Leave out any picture and return the remaining listing below exactly as given.

+ + + + + + +

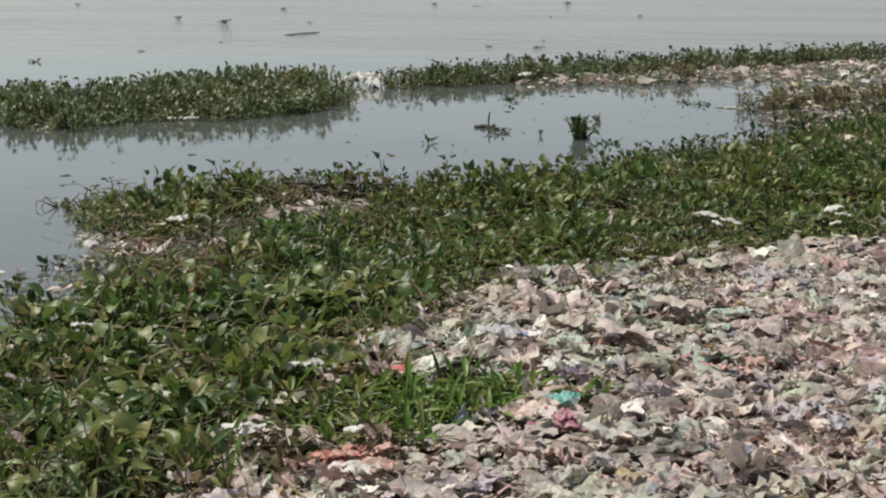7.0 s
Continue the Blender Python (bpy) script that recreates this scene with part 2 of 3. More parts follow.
def inside(poly, x, y):
    ok = np.zeros(len(x), bool)
    for (x0, y0), (x1, y1) in zip(poly, poly[1:] + poly[:1]):
        cross = (y0 > y) != (y1 > y)
        ok ^= cross & (x < (x1 - x0) * (y - y0) / ((y1 - y0) or 1e-9) + x0)
    return ok


def off_line(line, x, y):
    """Distance from a line of straight stretches."""
    best = np.full(len(x), 1e9)
    for (x0, y0), (x1, y1) in zip(line, line[1:]):
        dx, dy = x1 - x0, y1 - y0
        f = np.clip(((x - x0) * dx + (y - y0) * dy) / (dx * dx + dy * dy), 0, 1)
        best = np.minimum(best, np.hypot(x - x0 - f * dx, y - y0 - f * dy))
    return best


def scatter(poly, per_m2, ragged=0.3, keep=None):
    """Random places inside an outline, whose edge is made ragged."""
    p = np.array(poly)
    lo, hi = p.min(0) - 0.5, p.max(0) + 0.5
    count = int(np.prod(hi - lo) * per_m2)
    q = lo + rng.random((count, 2)) * (hi - lo)
    wob = ragged * np.stack([relief(q[:, 0], q[:, 1], 1.7, 3) - 0.5 + 0.7 * (relief(q[:, 0], q[:, 1], 5.1, 4) - 0.5),
                             relief(q[:, 0], q[:, 1], 1.7, 5) - 0.5 + 0.7 * (relief(q[:, 0], q[:, 1], 5.1, 6) - 0.5)], 1) * 2
    ok = inside(poly, q[:, 0] + wob[:, 0], q[:, 1] + wob[:, 1])
    if keep is not None:
        ok &= keep(q[:, 0], q[:, 1])
    return q[ok]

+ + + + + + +

__Solution for this problem__.
7.0 s
Continue the Blender Python (bpy) script that recreates this scene with part 2 of 3. More parts follow.
def inside(poly, x, y):
    ok = np.zeros(len(x), bool)
    for (x0, y0), (x1, y1) in zip(poly, poly[1:] + poly[:1]):
        cross = (y0 > y) != (y1 > y)
        ok ^= cross & (x < (x1 - x0) * (y - y0) / ((y1 - y0) or 1e-9) + x0)
    return ok


def off_line(line, x, y):
    """Distance from a line of straight stretches."""
    best = np.full(len(x), 1e9)
    for (x0, y0), (x1, y1) in zip(line, line[1:]):
        dx, dy = x1 - x0, y1 - y0
        f = np.clip(((x - x0) * dx + (y - y0) * dy) / (dx * dx + dy * dy), 0, 1)
        best = np.minimum(best, np.hypot(x - x0 - f * dx, y - y0 - f * dy))
    return best


def scatter(poly, per_m2, ragged=0.3, keep=None):
    """Random places inside an outline, whose edge is made ragged."""
    p = np.array(poly)
    lo, hi = p.min(0) - 0.5, p.max(0) + 0.5
    count = int(np.prod(hi - lo) * per_m2)
    q = lo + rng.random((count, 2)) * (hi - lo)
    wob = ragged * np.stack([relief(q[:, 0], q[:, 1], 1.7, 3) - 0.5 + 0.7 * (relief(q[:, 0], q[:, 1], 5.1, 4) - 0.5),
                             relief(q[:, 0], q[:, 1], 1.7, 5) - 0.5 + 0.7 * (relief(q[:, 0], q[:, 1], 5.1, 6) - 0.5)], 1) * 2
    ok = inside(poly, q[:, 0] + wob[:, 0], q[:, 1] + wob[:, 1])
    if keep is not None:
        ok &= keep(q[:, 0], q[:, 1])
    return q[ok]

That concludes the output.